→ STATED TASK: Collect each line of the records containing the string "follow".

-----

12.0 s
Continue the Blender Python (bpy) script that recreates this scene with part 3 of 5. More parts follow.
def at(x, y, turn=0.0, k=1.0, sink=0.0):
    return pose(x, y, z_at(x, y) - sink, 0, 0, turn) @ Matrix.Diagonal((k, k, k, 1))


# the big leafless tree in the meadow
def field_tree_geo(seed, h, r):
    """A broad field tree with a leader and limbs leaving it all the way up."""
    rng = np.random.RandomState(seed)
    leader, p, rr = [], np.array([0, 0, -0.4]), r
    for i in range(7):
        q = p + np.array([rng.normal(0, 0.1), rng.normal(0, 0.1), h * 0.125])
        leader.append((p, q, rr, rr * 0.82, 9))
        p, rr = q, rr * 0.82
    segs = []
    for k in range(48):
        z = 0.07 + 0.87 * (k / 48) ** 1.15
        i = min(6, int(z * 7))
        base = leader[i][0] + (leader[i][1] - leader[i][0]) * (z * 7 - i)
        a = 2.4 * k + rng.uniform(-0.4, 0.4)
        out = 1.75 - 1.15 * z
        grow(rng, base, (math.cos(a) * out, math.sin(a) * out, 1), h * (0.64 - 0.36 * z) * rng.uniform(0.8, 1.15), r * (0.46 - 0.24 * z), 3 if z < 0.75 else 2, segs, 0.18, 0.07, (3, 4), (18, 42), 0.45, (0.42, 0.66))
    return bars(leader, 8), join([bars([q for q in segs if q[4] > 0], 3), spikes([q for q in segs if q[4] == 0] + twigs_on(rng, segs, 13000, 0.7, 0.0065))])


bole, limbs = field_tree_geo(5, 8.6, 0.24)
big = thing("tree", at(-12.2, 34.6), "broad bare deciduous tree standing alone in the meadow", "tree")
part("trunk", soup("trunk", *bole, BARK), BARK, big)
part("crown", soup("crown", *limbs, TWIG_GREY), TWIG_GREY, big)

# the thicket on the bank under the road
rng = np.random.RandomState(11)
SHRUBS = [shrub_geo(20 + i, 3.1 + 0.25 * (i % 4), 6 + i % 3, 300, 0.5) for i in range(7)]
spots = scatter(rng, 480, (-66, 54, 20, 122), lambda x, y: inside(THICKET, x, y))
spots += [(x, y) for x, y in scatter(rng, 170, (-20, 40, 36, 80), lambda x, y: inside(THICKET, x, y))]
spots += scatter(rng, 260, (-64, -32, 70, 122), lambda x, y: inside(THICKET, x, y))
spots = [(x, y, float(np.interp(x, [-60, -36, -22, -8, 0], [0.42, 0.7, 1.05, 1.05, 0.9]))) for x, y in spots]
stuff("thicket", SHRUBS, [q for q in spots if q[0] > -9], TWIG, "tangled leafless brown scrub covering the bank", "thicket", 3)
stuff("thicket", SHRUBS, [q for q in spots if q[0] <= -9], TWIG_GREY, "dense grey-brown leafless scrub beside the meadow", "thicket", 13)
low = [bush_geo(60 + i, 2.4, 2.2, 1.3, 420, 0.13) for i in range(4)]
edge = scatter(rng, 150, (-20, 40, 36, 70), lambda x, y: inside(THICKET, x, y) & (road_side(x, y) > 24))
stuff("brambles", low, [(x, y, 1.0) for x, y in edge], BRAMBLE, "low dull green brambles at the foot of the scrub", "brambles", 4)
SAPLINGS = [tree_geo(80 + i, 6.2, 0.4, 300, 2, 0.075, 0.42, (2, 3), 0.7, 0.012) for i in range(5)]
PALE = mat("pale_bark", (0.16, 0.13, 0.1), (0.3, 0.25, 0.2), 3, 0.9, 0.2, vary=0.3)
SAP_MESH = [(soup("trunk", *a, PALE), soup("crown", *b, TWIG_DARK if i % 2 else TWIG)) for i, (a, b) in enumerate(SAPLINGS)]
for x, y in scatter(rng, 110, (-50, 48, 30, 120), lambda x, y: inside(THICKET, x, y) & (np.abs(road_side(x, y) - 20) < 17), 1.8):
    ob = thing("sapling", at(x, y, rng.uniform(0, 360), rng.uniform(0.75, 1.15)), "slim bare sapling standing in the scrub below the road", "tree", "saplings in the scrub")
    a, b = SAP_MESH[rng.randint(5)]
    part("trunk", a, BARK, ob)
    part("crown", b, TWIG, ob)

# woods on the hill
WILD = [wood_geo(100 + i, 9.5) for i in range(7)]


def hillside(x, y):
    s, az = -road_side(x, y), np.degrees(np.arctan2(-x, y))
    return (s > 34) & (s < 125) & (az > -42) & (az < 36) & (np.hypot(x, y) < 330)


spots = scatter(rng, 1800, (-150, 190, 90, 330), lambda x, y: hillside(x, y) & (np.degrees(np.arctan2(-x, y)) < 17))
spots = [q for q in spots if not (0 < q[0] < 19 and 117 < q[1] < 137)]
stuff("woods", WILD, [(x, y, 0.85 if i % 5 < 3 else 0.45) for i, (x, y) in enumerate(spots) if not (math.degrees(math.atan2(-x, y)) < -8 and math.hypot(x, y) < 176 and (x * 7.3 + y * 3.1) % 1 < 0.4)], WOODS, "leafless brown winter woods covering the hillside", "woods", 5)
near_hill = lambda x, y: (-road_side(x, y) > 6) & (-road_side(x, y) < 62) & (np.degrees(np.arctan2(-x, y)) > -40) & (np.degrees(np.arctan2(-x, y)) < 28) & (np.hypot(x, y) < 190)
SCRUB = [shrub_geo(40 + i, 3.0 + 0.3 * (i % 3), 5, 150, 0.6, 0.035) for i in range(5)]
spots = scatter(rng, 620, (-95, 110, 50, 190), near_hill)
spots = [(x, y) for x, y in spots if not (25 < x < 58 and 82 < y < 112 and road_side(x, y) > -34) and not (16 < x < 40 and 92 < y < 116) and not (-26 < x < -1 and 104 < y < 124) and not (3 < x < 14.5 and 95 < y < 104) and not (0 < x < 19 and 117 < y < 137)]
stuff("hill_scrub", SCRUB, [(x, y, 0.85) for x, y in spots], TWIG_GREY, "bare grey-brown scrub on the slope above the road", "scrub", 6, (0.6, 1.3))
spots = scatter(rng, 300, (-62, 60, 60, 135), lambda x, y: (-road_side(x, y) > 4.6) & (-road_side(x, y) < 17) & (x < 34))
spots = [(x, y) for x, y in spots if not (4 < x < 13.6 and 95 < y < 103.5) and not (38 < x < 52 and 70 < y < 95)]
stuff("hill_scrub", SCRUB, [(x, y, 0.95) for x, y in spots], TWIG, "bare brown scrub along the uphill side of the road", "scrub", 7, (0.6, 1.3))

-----

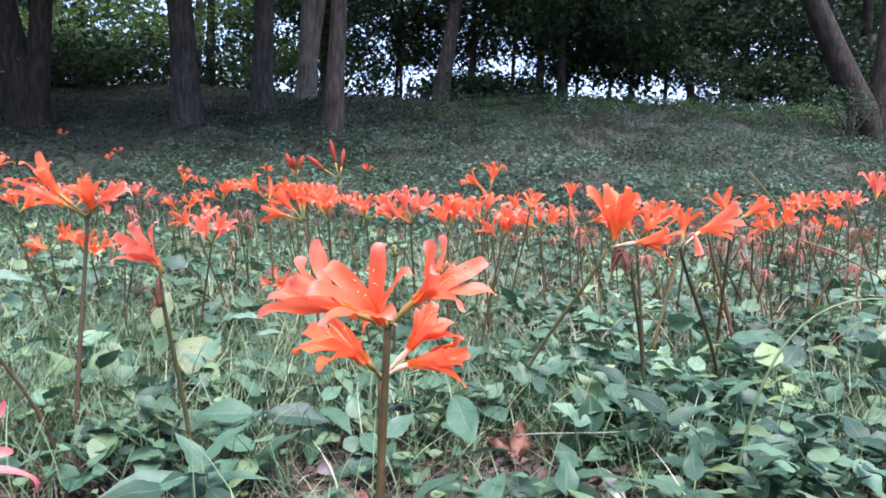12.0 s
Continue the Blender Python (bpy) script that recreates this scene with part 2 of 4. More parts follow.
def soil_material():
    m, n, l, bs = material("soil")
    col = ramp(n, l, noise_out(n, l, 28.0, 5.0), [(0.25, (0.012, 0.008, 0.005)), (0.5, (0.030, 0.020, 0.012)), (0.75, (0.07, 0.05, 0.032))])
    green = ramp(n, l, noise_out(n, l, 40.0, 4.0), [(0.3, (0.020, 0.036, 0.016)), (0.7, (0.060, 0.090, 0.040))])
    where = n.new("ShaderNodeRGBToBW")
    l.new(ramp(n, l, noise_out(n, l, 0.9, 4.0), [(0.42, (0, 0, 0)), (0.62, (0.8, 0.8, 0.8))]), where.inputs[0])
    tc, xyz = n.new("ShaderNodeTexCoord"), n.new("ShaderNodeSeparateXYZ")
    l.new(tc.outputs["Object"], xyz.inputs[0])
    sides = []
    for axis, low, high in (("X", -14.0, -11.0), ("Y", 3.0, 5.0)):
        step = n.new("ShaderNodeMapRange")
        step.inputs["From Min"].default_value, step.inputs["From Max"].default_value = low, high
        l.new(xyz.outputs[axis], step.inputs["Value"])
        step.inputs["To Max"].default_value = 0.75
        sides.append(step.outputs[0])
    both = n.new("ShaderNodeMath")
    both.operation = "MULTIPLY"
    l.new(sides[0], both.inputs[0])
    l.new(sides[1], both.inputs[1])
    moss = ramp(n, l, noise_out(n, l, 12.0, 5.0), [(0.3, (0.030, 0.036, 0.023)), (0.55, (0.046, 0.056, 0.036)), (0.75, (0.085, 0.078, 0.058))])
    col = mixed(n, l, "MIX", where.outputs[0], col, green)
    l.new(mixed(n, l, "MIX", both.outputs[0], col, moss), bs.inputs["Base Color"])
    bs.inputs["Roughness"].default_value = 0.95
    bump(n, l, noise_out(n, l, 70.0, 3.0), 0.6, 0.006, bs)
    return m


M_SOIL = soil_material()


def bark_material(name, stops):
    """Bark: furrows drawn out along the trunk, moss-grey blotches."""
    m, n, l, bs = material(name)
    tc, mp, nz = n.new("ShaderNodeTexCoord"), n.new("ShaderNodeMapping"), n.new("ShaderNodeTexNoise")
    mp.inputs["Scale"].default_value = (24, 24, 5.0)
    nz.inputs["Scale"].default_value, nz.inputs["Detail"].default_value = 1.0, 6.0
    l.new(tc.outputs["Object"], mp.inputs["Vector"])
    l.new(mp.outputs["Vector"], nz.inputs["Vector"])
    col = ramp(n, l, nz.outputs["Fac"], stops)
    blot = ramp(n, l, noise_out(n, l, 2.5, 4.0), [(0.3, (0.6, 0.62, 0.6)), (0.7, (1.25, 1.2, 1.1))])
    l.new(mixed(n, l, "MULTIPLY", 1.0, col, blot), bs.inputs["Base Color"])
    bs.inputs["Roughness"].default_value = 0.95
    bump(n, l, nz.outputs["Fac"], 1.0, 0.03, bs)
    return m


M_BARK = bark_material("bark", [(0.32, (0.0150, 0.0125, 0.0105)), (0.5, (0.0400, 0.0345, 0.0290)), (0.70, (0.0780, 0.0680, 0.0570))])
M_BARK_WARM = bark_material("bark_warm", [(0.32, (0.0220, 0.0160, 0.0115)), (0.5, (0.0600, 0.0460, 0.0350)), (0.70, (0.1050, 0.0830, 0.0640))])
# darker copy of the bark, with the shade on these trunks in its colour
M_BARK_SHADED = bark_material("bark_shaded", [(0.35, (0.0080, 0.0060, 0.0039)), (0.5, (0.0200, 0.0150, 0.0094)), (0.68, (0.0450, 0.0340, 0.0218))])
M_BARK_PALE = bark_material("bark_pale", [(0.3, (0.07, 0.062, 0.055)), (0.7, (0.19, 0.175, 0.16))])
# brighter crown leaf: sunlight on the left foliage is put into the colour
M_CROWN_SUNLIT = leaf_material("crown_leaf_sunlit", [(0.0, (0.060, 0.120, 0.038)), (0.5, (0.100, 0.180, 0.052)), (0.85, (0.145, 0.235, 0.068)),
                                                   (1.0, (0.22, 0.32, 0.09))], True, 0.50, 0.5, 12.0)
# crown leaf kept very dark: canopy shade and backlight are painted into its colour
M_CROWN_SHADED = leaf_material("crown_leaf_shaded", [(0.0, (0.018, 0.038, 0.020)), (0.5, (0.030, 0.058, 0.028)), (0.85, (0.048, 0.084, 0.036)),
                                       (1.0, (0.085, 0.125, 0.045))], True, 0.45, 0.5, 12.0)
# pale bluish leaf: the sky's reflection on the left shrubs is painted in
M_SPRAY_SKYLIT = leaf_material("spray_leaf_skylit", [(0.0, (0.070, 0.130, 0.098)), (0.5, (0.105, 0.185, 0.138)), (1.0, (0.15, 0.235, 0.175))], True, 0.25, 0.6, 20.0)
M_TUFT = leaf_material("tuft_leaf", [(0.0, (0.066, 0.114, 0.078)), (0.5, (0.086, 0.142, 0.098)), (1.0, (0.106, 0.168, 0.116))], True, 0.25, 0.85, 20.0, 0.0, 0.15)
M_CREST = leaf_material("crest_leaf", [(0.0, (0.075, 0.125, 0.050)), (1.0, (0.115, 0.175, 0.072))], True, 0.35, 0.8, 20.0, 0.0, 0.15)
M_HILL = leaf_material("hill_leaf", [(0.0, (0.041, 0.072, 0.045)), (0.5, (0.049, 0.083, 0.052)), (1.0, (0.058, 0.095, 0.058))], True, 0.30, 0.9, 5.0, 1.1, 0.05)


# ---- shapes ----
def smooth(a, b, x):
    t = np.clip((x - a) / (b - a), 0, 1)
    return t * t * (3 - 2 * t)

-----

→ ANSWER FOR THE TASK:
Continue the Blender Python (bpy) script that recreates this scene with part 3 of 5. More parts follow.
Continue the Blender Python (bpy) script that recreates this scene with part 2 of 4. More parts follow.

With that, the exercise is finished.